Obwohl die Überzeugungsarbeit in den Händen der Banken liegt, sollten die Interessenvertretungen der Unternehmen und die Politik die Banken unterstützen, damit Trade Finance nicht zu einem Engpass für die Exportwirtschaft wird. Die Banken selbst sollten wiederum nicht nur auf eine bessere Behandlung der Handelsfinanzierung unter Basel III setzen. Sie sollten Trade Finance die Bedeutung zumessen, die sie verdient. Hierfür sind Standards zu entwickeln, damit Informationen zwischen Banken und Unternehmen so effizient wie Produktlogistik-daten ausgetauscht werden können. Bankensoftware und die ERP-Systeme der Unternehmen sind zu integrieren, um das Risikomanagement noch mehr zu einem Treasury-Portfoliomanagement zu erweitern. Die Bankenmesse Sibos 2010 zeigte das große Interesse von Banken, diese Standardthemen zu lösen. Der Baseler Ausschuss sollte von den Banken auch über diese Verbesserungen informiert werden. Schließlich brauchen die Volkswirtschaften Trade Finance für mindestens weitere 500 Jahre.

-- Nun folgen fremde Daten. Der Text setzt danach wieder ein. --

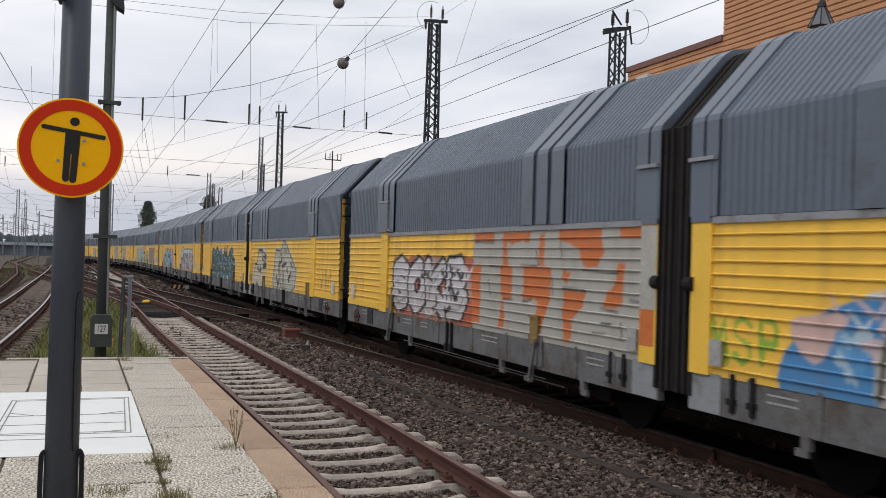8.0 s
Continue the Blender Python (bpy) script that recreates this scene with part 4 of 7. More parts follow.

Textkasten: Stellung des VDMA zu Basel III
Thomas Lindner, Präsident des Verbands Deutscher Maschinen- und Anlagenbau (VDMA), bezog auf der Veranstaltung „Börsen-Zeitung im Dialog “ Stellung zu den Auswirkungen von Basel III auf die Exportfinanzierung. Laut einem Bericht der Börsen-Zeitung unterstützt Lindner zwar die Grundidee, Banken durch mehr Eigenkapital krisenfest zu machen. Er sieht aber das entscheidende Problem darin, dass die sogenannte „Leverage Ratio“ von der Struktur her nicht risikoorientiert sei. Im bankinternen Wettbewerb der Finanzierungsprodukte konkurrierten damit traditionell margenschwächere Hermeskredite, Akkreditive und Avale – trotz ihres sehr begrenzten Risikos – direkt mit margenstärkeren normalen Krediten. Schon heute sei aus dem Maschinenbau zu hören, dass einzelne Banken bei Exportfinanzierungen ihre Preise deutlich erhöht hätten. „Wir halten diese Entwicklung für gefährlich, da ein entscheidendes Instrument für den Export verteuert wird“, sagte Lindner.